Gather every line below where "with" appears.
— Start COLLECTED DATA —
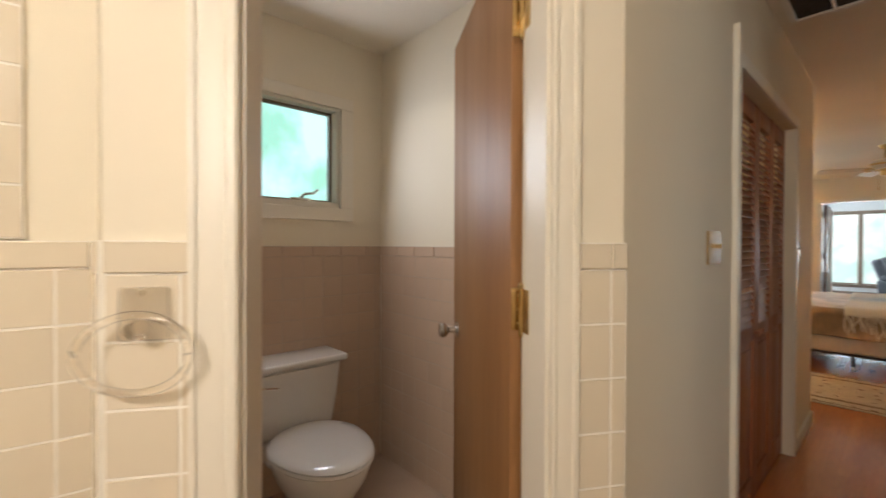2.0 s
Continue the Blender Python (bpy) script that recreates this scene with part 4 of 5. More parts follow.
# ---------- ceiling fans ----------
def ceiling_fan(at, drop, metal, body, blade_mat, label, radius, blades, turn):
    t = thing("ceiling_fan", at, label, "ceiling fan", "", turn)
    part("canopy", lathe(bm_new(), [(0.001, -0.055), (0.02, -0.053), (0.045, -0.04), (0.062, -0.015), (0.065, -0.001), (0.001, 0)], 32), metal, t)
    part("downrod", rod(bm_new(), (0, 0, -drop), (0, 0, -0.04), 0.013), metal, t)
    z = -drop
    mot = part("motor", lathe(bm_new(), [(0.001, z - 0.105), (0.06, z - 0.105), (0.105, z - 0.095), (0.13, z - 0.07), (0.135, z - 0.04), (0.125, z - 0.018), (0.085, z - 0.002), (0.03, z + 0.012), (0.001, z + 0.014)], 40), body, t)
    part("band", lathe(bm_new(), [(0.134, z - 0.062), (0.1385, z - 0.057), (0.1385, z - 0.046), (0.134, z - 0.041)], 40), metal, mot)
    part("switch_housing", lathe(bm_new(), [(0.001, z - 0.180), (0.035, z - 0.180), (0.043, z - 0.170), (0.043, z - 0.135), (0.058, z - 0.118), (0.058, z - 0.106), (0.001, z - 0.105)], 28), metal, t)
    part("bottom_cap", lathe(bm_new(), [(0.001, z - 0.186), (0.024, z - 0.185), (0.03, z - 0.1805), (0.001, z - 0.1803)], 24), body, t)
    pts = [(-0.044, 0, z - 0.15), (-0.054, 0, z - 0.158), (-0.056, 0, z - 0.30)]
    ch = part("pull_chain", tube(bm_new(), pts, 0.0022, 6), metal, t)
    part("pull", lathe(bm_new(), [(0.001, z - 0.345), (0.008, z - 0.34), (0.010, z - 0.325), (0.005, z - 0.305), (0.001, z - 0.30)], 12, (-0.056, 0, 0)), metal, ch)
    for k in range(blades):
        a = 360 / blades * k
        m = pose(0, 0, z - 0.108, 0, 0, a) @ pose(0, 0, 0, 12, 0, 0)
        bm = bm_new()
        box(bm, 0.08, 0.17, -0.022, 0.022, -0.003, 0.003, 0.002)
        tube(bm, [(0.13, -0.05, 0), (0.17, -0.035, 0), (0.185, 0, 0), (0.17, 0.035, 0), (0.13, 0.05, 0)], 0.006, 6)
        for s in (-1, 1):
            tube(bm, [(0.10, s * 0.02, 0), (0.115, s * 0.045, -0.004), (0.14, s * 0.052, -0.006), (0.15, s * 0.035, -0.004), (0.135, s * 0.028, 0)], 0.005, 6)
        bmesh.ops.transform(bm, matrix=m, verts=bm.verts)
        part("blade_iron", bm, metal, t)
        bm = bm_new()
        def f(u, v):
            w = 0.055 + 0.02 * u
            if u > 0.9:
                w *= math.sqrt(max(0.0, 1 - ((u - 0.9) / 0.102) ** 2)) * 0.6 + 0.4
            return m @ Vector((0.16 + (radius - 0.16) * u, (2 * v - 1) * w, 0.004))
        sheet(bm, 12, 4, f)
        bl = part("blade", bm, blade_mat, t, angle=None)
        so = bl.modifiers.new("thick", "SOLIDIFY")
        so.thickness = 0.006
    return t


M_PEWTER = material("dull_bronze", (0.26, 0.24, 0.19), 0.42, 0.6, vary=0.1, scale=40)
M_FANWHITE = material("ivory_fan_enamel", (0.66, 0.60, 0.50), 0.35, vary=0.04)
M_BLADE = material("pale_cane_blade", (0.74, 0.65, 0.53), 0.6, vary=0.05, scale=60, bump=0.2, bump_scale=200)
ceiling_fan((-0.42, -2.78, CEIL), 0.17, M_BRASS, M_FANWHITE, M_BLADE, "brass and ivory ceiling fan with pale blades", 0.60, 4, 20)
ceiling_fan((0.37, 3.25, 2.6), 0.06, M_PEWTER, M_PEWTER, M_FANWHITE, "dull bronze ceiling fan with pale blades in the sunroom", 0.60, 5, 30)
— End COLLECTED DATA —
▶ **TASK SOLUTION**:
Continue the Blender Python (bpy) script that recreates this scene with part 4 of 5. More parts follow.
ceiling_fan((-0.42, -2.78, CEIL), 0.17, M_BRASS, M_FANWHITE, M_BLADE, "brass and ivory ceiling fan with pale blades", 0.60, 4, 20)
ceiling_fan((0.37, 3.25, 2.6), 0.06, M_PEWTER, M_PEWTER, M_FANWHITE, "dull bronze ceiling fan with pale blades in the sunroom", 0.60, 5, 30)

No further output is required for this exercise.